--- begin Provided data ---
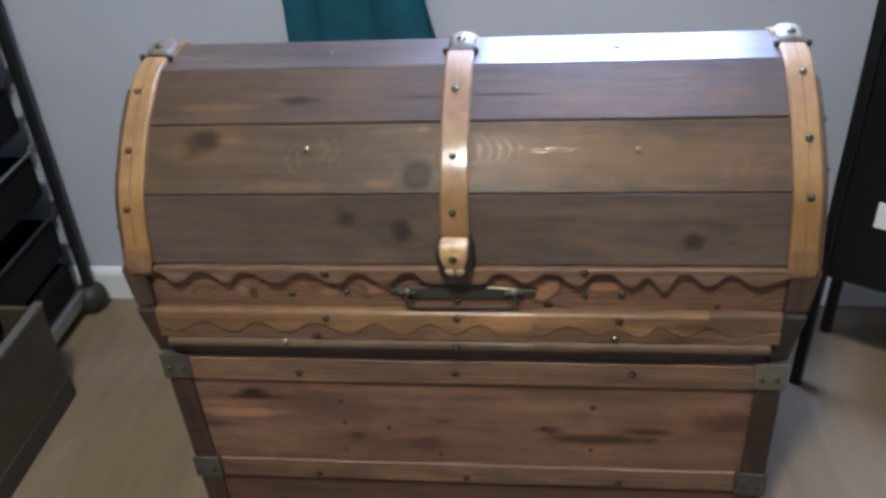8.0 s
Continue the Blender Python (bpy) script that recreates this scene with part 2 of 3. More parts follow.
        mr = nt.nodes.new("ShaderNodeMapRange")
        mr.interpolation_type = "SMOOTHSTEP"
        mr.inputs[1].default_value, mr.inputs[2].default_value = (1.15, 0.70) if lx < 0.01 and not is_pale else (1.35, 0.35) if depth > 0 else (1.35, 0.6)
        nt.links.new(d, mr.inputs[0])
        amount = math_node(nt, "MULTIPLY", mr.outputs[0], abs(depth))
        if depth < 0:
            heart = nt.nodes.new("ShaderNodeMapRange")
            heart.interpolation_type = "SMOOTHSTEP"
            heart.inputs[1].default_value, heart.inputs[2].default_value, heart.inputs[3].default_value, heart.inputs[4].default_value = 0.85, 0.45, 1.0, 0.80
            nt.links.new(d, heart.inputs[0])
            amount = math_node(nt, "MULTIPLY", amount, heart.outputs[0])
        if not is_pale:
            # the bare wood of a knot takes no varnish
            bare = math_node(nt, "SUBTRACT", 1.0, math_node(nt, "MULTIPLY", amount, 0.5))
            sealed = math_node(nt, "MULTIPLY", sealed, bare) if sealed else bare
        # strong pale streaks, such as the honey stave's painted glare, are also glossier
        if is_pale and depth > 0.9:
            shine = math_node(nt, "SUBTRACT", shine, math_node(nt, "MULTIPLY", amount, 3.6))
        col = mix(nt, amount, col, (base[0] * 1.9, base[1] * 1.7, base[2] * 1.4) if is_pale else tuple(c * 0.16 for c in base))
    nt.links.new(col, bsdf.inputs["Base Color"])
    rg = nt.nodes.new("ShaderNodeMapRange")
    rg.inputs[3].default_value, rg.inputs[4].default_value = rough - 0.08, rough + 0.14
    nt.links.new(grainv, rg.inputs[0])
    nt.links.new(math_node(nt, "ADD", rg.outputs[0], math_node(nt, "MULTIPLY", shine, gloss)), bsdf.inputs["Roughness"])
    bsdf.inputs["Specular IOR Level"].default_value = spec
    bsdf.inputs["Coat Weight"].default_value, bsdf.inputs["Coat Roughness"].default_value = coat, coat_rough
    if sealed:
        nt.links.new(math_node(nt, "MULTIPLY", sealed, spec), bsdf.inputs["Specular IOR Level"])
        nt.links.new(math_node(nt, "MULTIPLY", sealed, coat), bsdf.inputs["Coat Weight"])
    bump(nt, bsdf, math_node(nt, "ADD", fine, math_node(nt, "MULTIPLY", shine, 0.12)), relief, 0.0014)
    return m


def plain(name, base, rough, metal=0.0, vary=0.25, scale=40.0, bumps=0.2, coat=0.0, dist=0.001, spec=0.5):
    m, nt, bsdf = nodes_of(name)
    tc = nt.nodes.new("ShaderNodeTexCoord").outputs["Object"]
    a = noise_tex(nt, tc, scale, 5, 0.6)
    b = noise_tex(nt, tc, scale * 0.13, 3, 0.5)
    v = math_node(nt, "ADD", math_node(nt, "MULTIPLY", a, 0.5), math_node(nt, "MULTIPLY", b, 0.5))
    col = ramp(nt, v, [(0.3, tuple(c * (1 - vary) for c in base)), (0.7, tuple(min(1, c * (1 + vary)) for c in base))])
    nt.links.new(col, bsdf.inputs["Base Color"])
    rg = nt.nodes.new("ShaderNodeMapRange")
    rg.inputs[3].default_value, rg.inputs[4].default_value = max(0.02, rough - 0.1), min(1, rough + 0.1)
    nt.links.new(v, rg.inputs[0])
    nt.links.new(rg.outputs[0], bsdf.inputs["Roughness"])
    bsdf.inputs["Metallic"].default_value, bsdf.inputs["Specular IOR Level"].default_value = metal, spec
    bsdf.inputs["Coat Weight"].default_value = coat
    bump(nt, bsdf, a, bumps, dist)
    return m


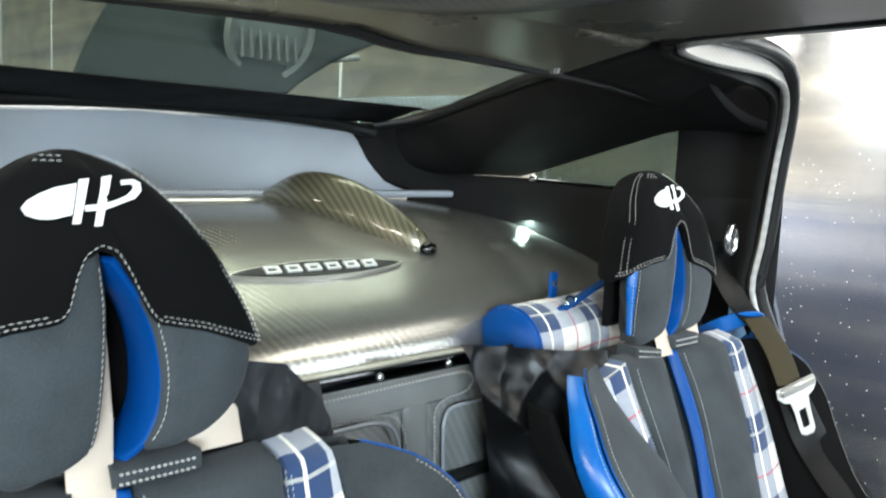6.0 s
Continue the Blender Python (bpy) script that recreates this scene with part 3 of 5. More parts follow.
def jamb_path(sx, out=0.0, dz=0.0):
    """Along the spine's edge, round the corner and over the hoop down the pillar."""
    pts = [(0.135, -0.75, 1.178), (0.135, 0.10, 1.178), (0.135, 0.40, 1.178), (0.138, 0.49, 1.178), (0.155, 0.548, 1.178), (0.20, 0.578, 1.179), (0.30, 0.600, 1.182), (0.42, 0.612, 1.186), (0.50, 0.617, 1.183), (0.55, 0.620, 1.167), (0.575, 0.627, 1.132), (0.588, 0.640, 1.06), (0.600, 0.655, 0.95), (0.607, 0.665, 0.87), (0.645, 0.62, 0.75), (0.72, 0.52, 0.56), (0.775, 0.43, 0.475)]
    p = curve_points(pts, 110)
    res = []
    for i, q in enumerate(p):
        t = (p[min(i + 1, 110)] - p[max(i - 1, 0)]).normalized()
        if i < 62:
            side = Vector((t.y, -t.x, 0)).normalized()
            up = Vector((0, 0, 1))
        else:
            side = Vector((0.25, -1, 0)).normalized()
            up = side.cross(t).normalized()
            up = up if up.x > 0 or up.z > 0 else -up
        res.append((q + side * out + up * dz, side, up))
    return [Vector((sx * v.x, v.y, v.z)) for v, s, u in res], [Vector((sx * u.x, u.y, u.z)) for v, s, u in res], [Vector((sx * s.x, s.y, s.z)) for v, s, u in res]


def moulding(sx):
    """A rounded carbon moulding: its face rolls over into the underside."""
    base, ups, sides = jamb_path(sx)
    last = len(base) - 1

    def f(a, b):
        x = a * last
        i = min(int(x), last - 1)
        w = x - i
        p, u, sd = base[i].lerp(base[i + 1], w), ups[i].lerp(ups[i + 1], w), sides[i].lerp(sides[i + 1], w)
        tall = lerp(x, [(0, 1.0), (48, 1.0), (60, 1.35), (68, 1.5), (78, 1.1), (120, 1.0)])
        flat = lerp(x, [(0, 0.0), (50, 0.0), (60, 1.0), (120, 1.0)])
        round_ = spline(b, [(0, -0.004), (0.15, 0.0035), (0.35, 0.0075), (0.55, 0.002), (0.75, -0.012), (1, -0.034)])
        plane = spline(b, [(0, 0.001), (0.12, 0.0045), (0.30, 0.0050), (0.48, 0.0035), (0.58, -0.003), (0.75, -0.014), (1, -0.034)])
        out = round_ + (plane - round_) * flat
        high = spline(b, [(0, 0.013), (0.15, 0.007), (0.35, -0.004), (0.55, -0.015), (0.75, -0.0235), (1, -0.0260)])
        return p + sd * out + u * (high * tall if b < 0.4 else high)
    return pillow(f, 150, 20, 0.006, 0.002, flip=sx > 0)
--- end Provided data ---
--- begin Provided data ---
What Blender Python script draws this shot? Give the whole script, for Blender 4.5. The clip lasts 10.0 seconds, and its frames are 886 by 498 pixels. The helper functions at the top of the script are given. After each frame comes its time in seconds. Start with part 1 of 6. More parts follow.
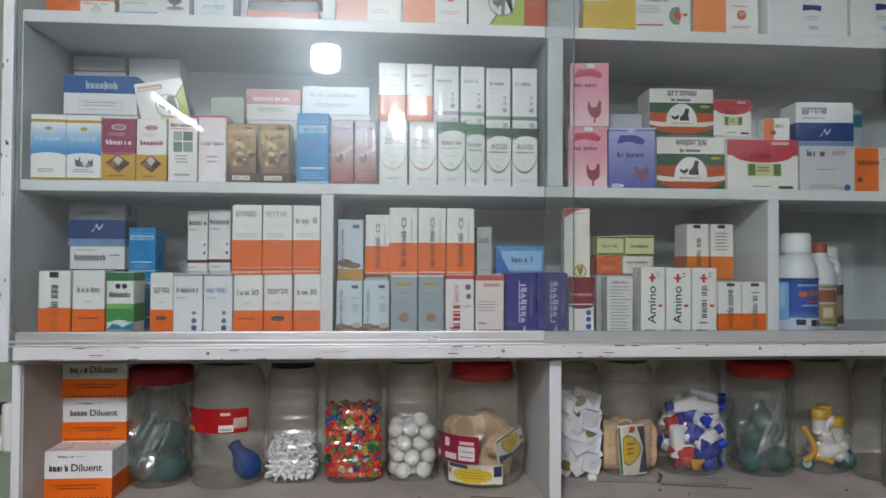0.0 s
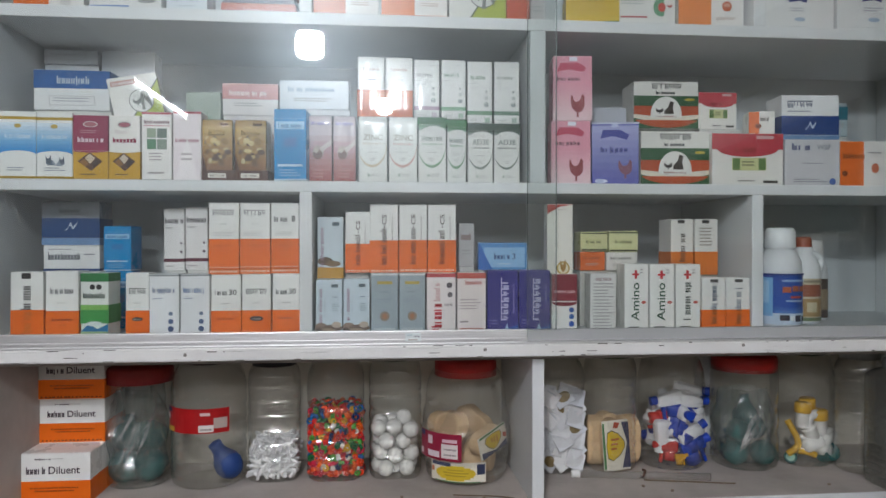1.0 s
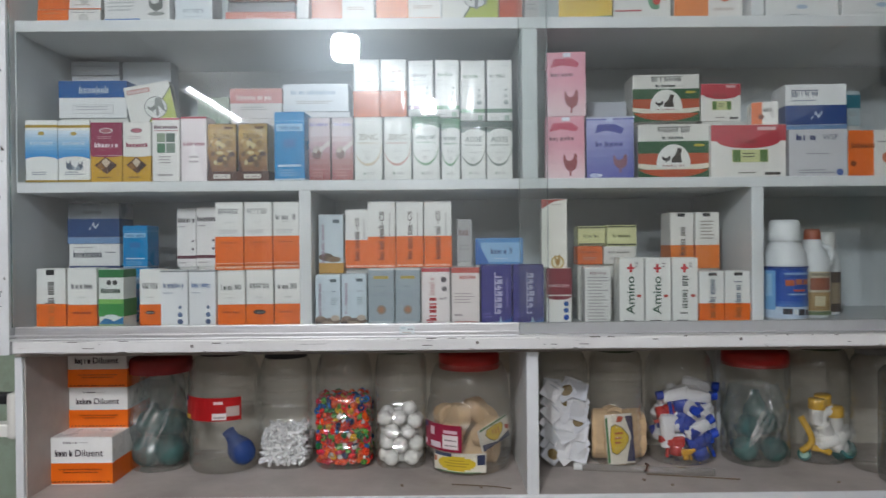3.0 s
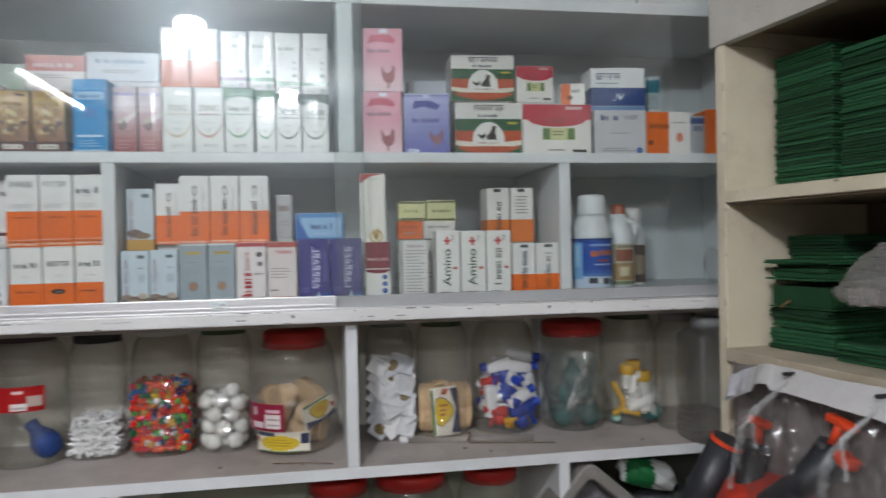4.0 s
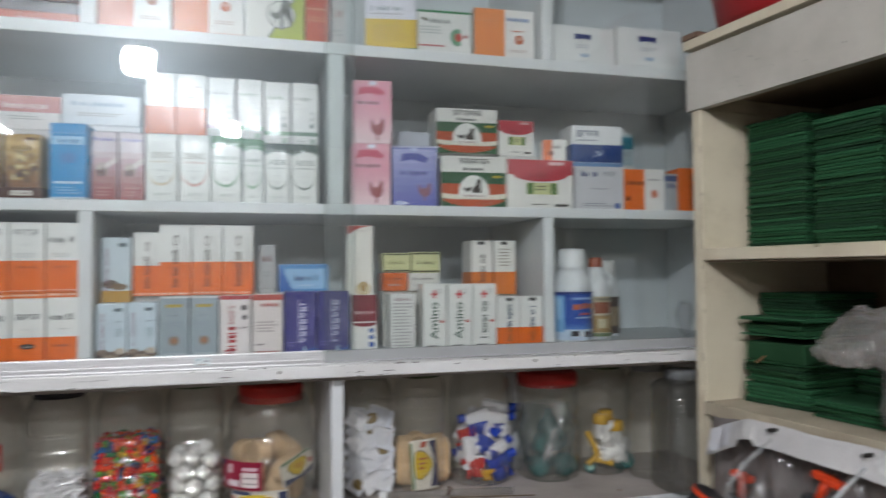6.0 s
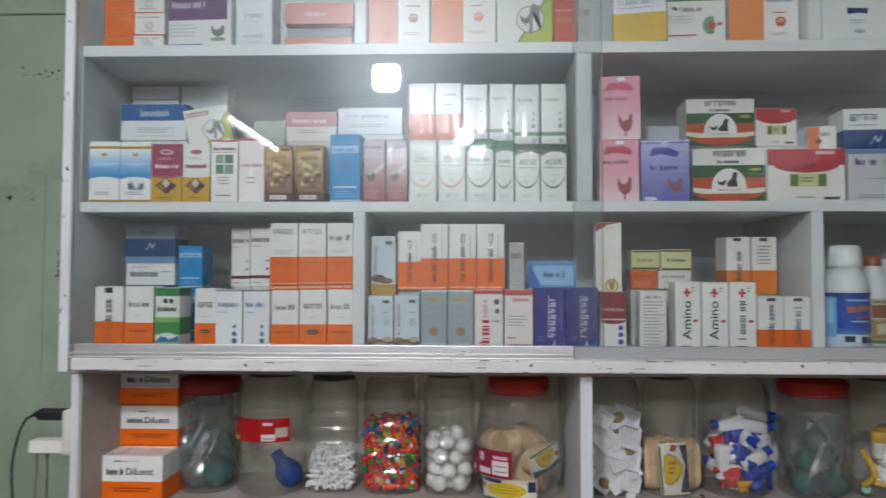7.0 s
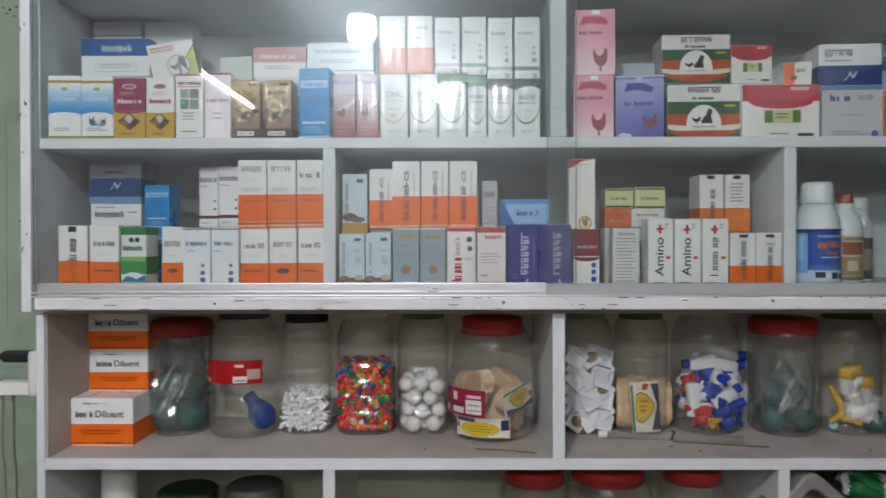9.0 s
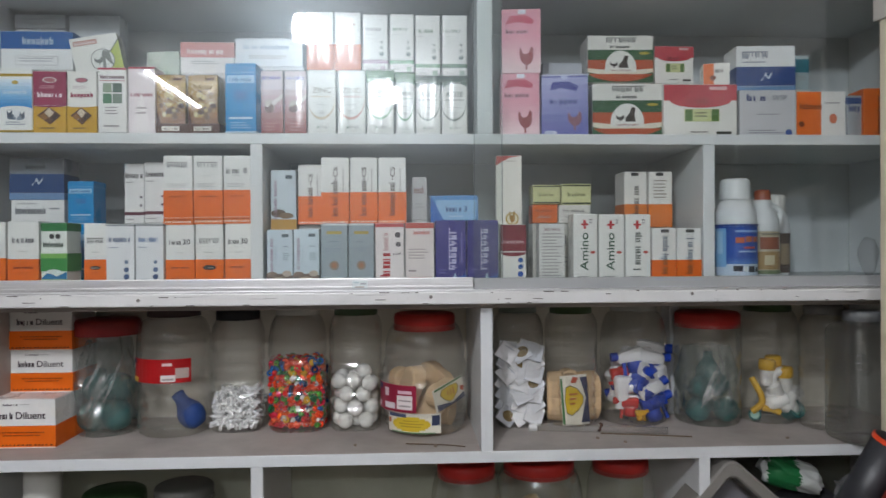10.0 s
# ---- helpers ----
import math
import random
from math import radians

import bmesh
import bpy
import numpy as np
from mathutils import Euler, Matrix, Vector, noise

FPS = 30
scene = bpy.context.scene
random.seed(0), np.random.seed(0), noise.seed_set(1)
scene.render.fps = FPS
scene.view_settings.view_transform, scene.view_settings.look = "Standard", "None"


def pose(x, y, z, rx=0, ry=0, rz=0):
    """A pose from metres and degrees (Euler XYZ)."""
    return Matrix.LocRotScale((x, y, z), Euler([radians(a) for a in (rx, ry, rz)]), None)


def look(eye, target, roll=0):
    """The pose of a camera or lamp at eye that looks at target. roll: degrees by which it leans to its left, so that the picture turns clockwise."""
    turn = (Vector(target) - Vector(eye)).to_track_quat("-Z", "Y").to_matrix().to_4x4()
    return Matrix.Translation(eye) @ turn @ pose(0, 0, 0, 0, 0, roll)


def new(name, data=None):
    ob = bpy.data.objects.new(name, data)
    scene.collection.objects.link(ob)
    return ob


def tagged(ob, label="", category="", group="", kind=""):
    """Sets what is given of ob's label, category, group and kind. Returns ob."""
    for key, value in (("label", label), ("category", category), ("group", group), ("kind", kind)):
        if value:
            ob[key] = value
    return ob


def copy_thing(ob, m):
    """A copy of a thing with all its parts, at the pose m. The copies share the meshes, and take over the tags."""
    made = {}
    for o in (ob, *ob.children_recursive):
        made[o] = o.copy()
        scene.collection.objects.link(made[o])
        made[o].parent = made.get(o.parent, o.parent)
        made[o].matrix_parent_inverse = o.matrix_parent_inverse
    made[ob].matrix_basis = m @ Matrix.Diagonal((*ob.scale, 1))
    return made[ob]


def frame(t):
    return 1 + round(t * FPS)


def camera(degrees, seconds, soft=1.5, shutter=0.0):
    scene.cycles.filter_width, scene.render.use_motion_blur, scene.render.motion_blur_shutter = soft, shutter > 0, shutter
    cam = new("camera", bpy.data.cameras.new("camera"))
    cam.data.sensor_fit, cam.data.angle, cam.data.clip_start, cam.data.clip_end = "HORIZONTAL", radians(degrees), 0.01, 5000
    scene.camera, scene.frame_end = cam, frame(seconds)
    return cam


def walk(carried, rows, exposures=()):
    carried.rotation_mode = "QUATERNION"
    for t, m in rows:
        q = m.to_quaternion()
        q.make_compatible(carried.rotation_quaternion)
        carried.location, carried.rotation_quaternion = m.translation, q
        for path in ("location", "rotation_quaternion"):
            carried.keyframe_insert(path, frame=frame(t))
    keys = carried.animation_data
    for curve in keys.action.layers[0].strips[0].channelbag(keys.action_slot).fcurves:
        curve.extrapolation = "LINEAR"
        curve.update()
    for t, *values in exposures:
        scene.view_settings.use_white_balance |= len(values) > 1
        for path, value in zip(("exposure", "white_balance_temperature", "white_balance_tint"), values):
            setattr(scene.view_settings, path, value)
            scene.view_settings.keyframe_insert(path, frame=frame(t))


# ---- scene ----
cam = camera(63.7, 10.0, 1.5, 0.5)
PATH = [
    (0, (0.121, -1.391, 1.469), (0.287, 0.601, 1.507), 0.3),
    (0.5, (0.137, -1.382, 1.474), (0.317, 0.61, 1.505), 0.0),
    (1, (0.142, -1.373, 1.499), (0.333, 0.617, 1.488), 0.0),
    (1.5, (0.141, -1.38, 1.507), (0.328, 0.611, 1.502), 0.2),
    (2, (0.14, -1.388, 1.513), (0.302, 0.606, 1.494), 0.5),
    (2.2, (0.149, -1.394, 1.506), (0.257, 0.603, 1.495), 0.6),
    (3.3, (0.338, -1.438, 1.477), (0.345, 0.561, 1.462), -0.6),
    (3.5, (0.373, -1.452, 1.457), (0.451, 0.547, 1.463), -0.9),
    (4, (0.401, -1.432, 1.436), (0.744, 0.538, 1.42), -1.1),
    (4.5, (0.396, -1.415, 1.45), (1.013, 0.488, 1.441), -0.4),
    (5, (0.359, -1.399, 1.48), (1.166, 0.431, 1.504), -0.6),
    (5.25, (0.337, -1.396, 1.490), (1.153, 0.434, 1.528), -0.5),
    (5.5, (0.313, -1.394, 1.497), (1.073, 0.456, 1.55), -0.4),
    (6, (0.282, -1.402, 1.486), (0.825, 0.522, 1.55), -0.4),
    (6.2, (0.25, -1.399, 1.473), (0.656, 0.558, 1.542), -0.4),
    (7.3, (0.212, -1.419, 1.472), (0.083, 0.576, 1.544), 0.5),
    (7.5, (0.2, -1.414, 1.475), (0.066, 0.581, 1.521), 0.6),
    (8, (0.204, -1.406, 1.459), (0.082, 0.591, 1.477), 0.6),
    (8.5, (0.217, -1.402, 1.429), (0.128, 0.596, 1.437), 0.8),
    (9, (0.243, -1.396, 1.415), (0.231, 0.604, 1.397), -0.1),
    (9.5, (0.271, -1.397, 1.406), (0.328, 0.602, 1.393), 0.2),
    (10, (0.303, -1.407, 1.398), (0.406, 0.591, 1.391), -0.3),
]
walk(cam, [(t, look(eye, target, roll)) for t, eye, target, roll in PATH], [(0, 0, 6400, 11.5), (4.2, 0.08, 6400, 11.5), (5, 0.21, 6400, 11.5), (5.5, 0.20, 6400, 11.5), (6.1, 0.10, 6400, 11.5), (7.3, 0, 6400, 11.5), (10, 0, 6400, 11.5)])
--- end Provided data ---
--- begin Provided data ---
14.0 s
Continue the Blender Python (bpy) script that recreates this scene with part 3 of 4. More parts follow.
--- end Provided data ---
» **Given exercise**:
Scan the material above for the string "shutter" and return the lines that hold it.

» **Exercise result**:
def camera(degrees, seconds, soft=1.5, shutter=0.0):
    scene.cycles.filter_width, scene.render.use_motion_blur, scene.render.motion_blur_shutter = soft, shutter > 0, shutter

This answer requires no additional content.